Translation to English

“The US commercial real estate market is finally bottoming out… time to look for investment opportunities…”

Hyejin Hong for Maeil Business Newspaper
October 16, 2023

Ohad Topor, Chairman of TCK Investments, is speaking at the ‘How the Super Rich Invest’ session at the World Knowledge Forum held last month in Silla Hotel, Jung-gu, Seoul, Korea.

  • Ohad Topor, Chairman of TCK investments, at the World Knowledge Forum

  • REIT market declined up to 80%

  • An attractive opportunity for investors with ample liquidity

  • Interest rates to remain high at around 4~5%

  • Now is the right time to invest in mid/long-term bonds

  • Capital gains possible when the tightening cycle ends

  • Solid corporate profits despite high inflation

  • The US stock market to gain further

“Investors should be wary of times when the market is flooded with investors. People flocking to the market all together may signal the worst time to go into the market. By contrast, investment opportunities lie in a widespread pessimism. We need to think differently from how people behave."                            

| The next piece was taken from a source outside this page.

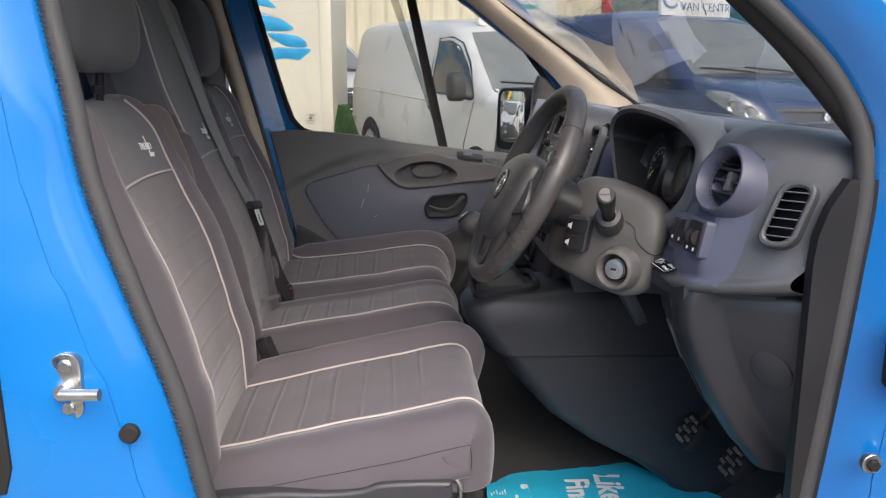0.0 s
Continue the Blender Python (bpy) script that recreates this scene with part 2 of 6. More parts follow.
def disc(pl, x, y, r, c0, c1, ch=0.001, n=24, r1=None):
    r1 = r1 or r
    L = [[pl(a, b, c0) for a, b in circle(r, n, x, y)], [pl(a, b, c1 - ch * (1 if c1 > c0 else -1)) for a, b in circle(r1, n, x, y)], [pl(a, b, c1) for a, b in circle(r1 - ch, n, x, y)]]
    return loft(L)


def lathe(pl, prof, n=28, x=0.0, y=0.0, caps=False):
    return loft([[pl(a, b, c) for a, b in circle(max(r, 1e-5), n, x, y)] for r, c in prof], cap0=caps, cap1=caps)


WORLD = plane((0, 0, 0), (1, 0, 0), (0, 1, 0))
SIDE = lambda y: (lambda a, b, c=0.0: Vector((a, y - c, b)))  # a = x, b = z, c towards the cab's middle from a left-hand wall


def letters(pl, text, size, x, y, c=0.0006, turn=0.0, shear=0.0, thick=0.0005, stretch=1.0, bold=0.0):
    """Lettering in the built-in font, laid on a plane map."""
    cu = bpy.data.curves.new("t", "FONT")
    cu.body, cu.size, cu.shear, cu.extrude, cu.resolution_u = text, size, shear, thick, 3
    cu.offset = bold
    ob = bpy.data.objects.new("t", cu)
    scene.collection.objects.link(ob)
    bpy.context.view_layer.update()
    me = bpy.data.meshes.new_from_object(ob.evaluated_get(bpy.context.evaluated_depsgraph_get()))
    bpy.data.objects.remove(ob)
    ct, st = math.cos(radians(turn)), math.sin(radians(turn))
    for v in me.vertices:
        a, b = v.co.x * stretch, v.co.y
        v.co = pl(x + a * ct - b * st, y + a * st + b * ct, c + v.co.z)
    return me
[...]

This is the advice from Ohad Topor, Chairman of TCK Investments, during the ‘How the Super Rich Invest’ session at the recent World Knowledge Forum. He put an emphasis on potential opportunities hidden in the current weaker investor sentiment for the entire asset classes amid geopolitical risks on top of high interest rates and high inflation.

First of all, the TCK leader expects inflation and interest rates to remain high for the time being. More specifically, he sees interest rates will stay at around 4-5% for a considerable period of time. Such high rates are considered a headwind to the stock market, as it means a higher discount rate will be applied to future corporate earnings, thereby lowering the present enterprise value. Still, Topor believes that the US equity market has an upside. “One of the most important market drivers is corporate earnings, which have proved resilient despite the high rates and inflation and will support an upward trend of the stock market”, he said.

He also stressed that, unlike what most people think, elevated inflation is not directly linked to lower corporate profits. He pointed out there’s too much concern that companies will suffer worse profits amid high inflation due to two reasons - higher materials costs as well as higher interest costs caused by interest rate hikes that are intended to bring down prices. Topor explained, “people worry that high inflation may dampen stock prices, but companies manage inflation by adjusting prices of their goods or services in line with the rising inflation rate, thus offsetting any increase of production costs. In this respect, equities are still attractive even when inflation ticks up.”

Topor also suggested it is ‘the best time to invest’ in fixed income, a typical substitute for equities, as bond yields have risen along with interest rates. “During the previous low interest rate periods where bond yields went down to near 0%, it was impossible to make money from bonds, so investors relied on equities for most of their returns. Things are different now, however. As yields have jumped significantly, anyone can earn money simply by holding bonds.”

He claimed that “mid-term or long-term bonds seem more favorable than short-term ones given the higher yields, and dollar-denominated treasuries are also a good investment asset.” It’s because long-term bonds with longer maturities could give investors more capital gains in case of an interest rate cut, though they are vulnerable to wider price fluctuations due to interest rate changes. Also, dollar-denominated treasuries could be a promising asset because investors tend to shift towards the US dollar, a safe haven, in times of greater economic and geopolitical uncertainty.

Topor also shared his view on the real estate market that is standing at a turning point as the era of the zero interest rates came to an end. According to him, the sharp price drop of the US commercial real estate has endangered local banks who’ve been the major source of their funds. In fact, there’s a growing fear that, if commercial office buildings in the major US cities see a higher vacancy rate due to the working-from-home mode, local banks might not be able to recover the loans they’ve given to real estate managers. “The US commercial real estate market has hit a historical rock bottom. The commercial REITs, for instance, have lost up to 80% in value, which could be an excellent window of opportunity for investors who have ample liquidity”, stressed Topor.

Topor is a globally renowned investor and entrepreneur from Israel. He founded TCK, the first independent investment manager in Korea, with guidance from Howard Marks, Co-Chairman of Oaktree Capital. The private investment office provides a customized investment solution to Korea’s entrepreneurs, top-tier high net worth families and corporations.

He is also a senior advisor to the Korea Israel Innovation Center which he co-founded with his wife, Jasmine Topor, to connect Korea’s leading companies with innovative startups from Israel.

Over the last 22 years as investment manager, Topor has invested across various asset classes, including real estate, global equity, fixed income, private equity, venture capital, hedge fund, etc. In 1998, he established DEGEM, a non-profit organization that helps develop rural areas and reduce the poverty gap in Israel. He did his military service in the Israeli Military Intelligence, and received a Master’s degree in business (MBA) from Stanford University and a Bachelor of Arts degree in economics from Tel Aviv University.